Thursday, April 15, 2010

Two Roads, I Took The One Less Psalty:

When I was growing up my parents didn't go to church all the time.  They went some, especially when I was enrolled at a private Christian school, but church was very early, my people don't do early.  The perk/tragedy of all this would be my extreme lack of any and all knowledge of the 80's Christian children's subculture.  I remember going over to a friends house and my mom half warning and half extolling me to be careful, "they are very religious."  Mom was right, but they were also really nice, so score one for you old Christian neighbors.

I can't remember the name of their son, but he had albino white hair.  It was blindingly blond and curly, so very curly, almost like if the hair kept changing it's mind, "Man, I gotta get away from the scalp!"  but just a few weeks later, "I missed you scalp, I'll never do that again!"  Oh, fickle hair.  He also looked nothing like the Albino in Princess Bride.

So, I'm hanging out with Blondie, and we are shuttled to his room to play.  I'm waiting for the video games, legos, and Ninja Turtles** to get broken out, but that doesn't happen.  We just kind of chilled, he was a big outdoors and sports kid while I was an indoors and imagination kid.  Not saying there isn't overlap, but we had different ideas of what should be happening.  As an olive branch, Blondie asked me if I wanted to listen to music.  I said, "sure".

He pops in a tape and a choir of children singing saccharine sweet tunes about church and trusting God bursts from the speakers, it freaked me out a little.  I asked, "Blondie....what is this?"  to which he replied "Charlie the Church Mouse."  I told him, "Never heard this before."  Blondie was having a hard time processing what it meant that my parents didn't love me enough to introduce me to Charlie.  "You've never heard of Charlie the Church Mouse?"  he asked, "No...but I really like this."  (So you know, I went on a search for Charlie online.  I had remembered the mouse being named Churchy.  Google is leading me to believe I was wrong.)

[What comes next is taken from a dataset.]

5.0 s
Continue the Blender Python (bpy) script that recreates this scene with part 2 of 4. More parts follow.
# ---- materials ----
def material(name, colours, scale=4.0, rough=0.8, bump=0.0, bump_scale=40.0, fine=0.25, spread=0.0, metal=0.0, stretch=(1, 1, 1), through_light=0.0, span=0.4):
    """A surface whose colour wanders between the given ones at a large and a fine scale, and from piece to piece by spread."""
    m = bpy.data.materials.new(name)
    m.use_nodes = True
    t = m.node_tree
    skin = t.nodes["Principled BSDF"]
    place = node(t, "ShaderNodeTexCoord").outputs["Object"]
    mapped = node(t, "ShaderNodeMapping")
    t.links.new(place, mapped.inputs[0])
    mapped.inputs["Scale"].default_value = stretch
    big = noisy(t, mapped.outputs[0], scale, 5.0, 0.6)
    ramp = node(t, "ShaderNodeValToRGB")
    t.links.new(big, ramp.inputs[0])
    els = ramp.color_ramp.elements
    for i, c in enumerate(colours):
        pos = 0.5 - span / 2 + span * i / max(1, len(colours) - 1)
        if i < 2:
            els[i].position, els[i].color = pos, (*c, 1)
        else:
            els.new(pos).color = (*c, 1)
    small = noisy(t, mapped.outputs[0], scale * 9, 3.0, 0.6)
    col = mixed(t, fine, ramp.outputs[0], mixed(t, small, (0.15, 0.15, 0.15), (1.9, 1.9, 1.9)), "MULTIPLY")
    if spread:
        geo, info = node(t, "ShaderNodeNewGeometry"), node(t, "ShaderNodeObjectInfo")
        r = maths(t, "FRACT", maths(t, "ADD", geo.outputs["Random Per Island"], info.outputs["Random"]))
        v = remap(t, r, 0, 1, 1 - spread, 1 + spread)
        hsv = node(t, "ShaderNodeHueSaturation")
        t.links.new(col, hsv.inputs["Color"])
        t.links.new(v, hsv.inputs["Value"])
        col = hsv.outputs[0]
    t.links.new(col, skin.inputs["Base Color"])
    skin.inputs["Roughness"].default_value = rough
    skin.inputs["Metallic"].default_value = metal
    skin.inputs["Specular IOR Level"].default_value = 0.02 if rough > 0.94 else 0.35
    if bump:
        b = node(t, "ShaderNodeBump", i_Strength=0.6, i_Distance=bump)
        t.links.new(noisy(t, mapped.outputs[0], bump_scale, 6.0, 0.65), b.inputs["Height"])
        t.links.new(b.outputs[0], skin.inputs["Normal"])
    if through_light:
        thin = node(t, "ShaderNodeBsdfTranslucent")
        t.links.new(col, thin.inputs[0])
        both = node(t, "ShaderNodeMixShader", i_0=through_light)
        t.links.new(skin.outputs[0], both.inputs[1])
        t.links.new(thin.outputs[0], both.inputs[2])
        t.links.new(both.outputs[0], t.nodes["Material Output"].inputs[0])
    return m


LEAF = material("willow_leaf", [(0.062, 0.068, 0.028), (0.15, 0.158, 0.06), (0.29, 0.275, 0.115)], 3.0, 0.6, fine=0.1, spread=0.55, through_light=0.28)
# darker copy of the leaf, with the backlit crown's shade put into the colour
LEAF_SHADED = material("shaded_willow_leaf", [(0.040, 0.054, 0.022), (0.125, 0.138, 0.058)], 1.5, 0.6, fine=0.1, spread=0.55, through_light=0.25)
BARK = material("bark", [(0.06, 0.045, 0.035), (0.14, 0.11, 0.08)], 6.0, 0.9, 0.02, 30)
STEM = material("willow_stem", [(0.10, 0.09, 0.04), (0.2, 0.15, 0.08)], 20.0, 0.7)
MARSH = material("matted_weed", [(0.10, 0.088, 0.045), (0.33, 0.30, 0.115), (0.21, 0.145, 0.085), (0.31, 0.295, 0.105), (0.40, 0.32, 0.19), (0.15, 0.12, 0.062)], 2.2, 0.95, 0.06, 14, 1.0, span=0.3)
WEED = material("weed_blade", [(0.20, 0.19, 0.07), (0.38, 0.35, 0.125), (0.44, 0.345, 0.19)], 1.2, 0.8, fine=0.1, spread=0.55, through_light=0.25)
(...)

I in fact did not like "this".  I thought it was dumb.  I also thought that sitting and listening to a full two sided tape of Charlie's adventures would be miserable so I took one for the team and offered to go get embarrassed at basketball.  That was pretty much my one and only experience with Christian children's media till Veggietales came on the scene 10 years ago, which I was thankfully saved near there and was gracious towards the new generation of "Church Mice".  Also, Charlie with a Jetpack.

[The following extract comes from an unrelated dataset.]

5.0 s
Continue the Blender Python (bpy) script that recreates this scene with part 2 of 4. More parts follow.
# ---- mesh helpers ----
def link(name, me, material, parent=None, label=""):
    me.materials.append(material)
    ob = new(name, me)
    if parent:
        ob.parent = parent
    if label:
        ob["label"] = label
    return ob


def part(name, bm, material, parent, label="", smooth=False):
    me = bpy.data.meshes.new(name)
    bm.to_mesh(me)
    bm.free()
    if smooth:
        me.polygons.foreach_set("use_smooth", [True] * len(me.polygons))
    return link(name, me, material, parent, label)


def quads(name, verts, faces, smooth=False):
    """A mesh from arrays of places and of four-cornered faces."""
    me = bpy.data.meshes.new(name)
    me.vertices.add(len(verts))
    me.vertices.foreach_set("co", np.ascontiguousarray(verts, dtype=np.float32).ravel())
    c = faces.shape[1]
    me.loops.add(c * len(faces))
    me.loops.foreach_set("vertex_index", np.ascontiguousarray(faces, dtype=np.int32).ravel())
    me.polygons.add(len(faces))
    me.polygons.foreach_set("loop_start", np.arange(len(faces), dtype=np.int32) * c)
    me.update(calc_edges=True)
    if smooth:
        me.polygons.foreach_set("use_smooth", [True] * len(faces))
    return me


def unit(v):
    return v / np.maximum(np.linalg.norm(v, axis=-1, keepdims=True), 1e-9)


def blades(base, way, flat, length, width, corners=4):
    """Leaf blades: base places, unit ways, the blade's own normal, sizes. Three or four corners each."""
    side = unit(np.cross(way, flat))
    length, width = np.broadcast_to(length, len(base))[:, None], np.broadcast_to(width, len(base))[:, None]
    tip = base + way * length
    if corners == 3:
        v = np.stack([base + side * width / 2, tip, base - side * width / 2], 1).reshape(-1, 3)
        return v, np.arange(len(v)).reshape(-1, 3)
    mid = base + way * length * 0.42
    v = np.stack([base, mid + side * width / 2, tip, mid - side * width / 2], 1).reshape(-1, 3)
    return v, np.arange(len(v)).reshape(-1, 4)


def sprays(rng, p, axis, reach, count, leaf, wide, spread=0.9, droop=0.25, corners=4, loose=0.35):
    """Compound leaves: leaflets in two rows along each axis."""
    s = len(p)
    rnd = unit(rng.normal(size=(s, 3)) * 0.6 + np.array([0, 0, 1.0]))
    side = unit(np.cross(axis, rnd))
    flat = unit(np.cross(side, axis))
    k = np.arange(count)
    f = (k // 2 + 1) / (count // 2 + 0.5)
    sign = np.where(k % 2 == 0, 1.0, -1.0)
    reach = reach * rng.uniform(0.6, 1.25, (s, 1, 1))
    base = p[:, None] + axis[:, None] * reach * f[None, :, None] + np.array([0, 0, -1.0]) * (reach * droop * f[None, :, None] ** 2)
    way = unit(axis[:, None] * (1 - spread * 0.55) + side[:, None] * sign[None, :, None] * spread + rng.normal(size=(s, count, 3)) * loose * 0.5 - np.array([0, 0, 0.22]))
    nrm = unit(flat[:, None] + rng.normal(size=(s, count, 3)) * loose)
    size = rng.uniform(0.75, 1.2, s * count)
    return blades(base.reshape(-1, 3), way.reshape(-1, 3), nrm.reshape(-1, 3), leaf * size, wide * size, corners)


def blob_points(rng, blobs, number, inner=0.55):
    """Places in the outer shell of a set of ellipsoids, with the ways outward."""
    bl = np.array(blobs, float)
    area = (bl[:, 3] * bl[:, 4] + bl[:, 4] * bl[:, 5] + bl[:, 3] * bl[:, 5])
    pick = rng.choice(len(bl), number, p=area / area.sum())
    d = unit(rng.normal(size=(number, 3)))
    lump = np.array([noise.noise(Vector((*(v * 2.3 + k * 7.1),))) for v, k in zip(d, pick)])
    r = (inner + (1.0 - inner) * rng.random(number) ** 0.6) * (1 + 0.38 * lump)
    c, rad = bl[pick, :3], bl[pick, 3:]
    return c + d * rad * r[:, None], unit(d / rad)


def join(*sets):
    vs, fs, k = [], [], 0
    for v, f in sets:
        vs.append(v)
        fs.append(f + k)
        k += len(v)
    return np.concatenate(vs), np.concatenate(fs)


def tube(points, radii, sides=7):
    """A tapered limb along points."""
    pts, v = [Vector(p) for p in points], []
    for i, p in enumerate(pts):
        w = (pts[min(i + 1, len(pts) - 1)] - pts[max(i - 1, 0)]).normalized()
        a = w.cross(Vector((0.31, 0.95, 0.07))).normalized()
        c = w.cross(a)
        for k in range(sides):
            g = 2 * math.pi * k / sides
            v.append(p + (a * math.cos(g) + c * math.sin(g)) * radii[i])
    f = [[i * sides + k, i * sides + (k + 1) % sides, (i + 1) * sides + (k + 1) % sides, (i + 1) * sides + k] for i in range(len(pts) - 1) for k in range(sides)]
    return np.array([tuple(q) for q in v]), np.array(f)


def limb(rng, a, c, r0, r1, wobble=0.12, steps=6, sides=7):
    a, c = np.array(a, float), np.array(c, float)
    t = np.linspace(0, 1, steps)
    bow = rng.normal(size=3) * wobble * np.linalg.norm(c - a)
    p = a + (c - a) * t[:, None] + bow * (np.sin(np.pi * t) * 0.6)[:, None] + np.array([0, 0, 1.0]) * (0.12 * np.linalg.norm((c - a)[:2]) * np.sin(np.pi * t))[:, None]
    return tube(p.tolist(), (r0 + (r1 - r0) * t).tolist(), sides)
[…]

My wife on the other hand....she grew up with the stuff.  She and her sisters would watch videos and memorize songs.  They would pick characters out and mimic the part while dancing along with them.  Some of her fondest memories are formed around watching something called "Psalty the Singing Songbook."  I was introduced to Psalty last night as my wife broke out in song and dance in our bathroom.  Fun side note, I think you'll see that Psalty's career didn't end.  He just took of the costume and became Flabber from Big Bad Beetleborgs.  (Trust me...you'll see it in the videos.)

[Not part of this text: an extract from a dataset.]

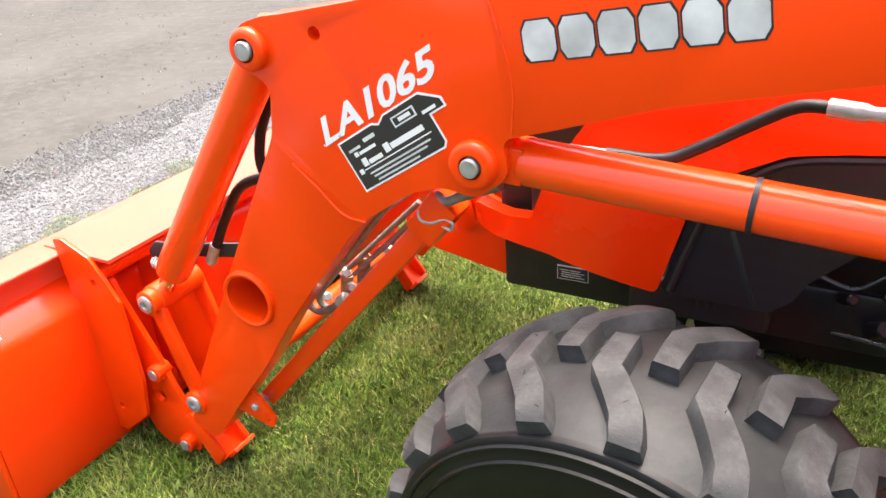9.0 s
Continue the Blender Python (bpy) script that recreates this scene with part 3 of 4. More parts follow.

I didn't believe a word of the story she was telling me about Psalty and his adventures.  I certainly didn't believe that this was a live action show either.  So, where do I head?  Youtube, that's where.  I found this.  Take the jump and get ready for a trip down memory lane or a quick fill up for your nightmare fuel tank.



 

I dunno, the dog freaks me out.




This is the one that my wife remembered. I love that this video is it's own ironic statement about the Christian subculture. Also, the dog freaks me out.







**I don't want anyone to think I'm against men and women playing the part of anthropomorphic animals or books in Psalty's case.  The TMNT 'Coming Out Of Their Shells Tour Live" tape got worn out in my Walkman.  I know that might be the secular version of Churchy and Psalty, but me and the turtles...we both loved Pizza.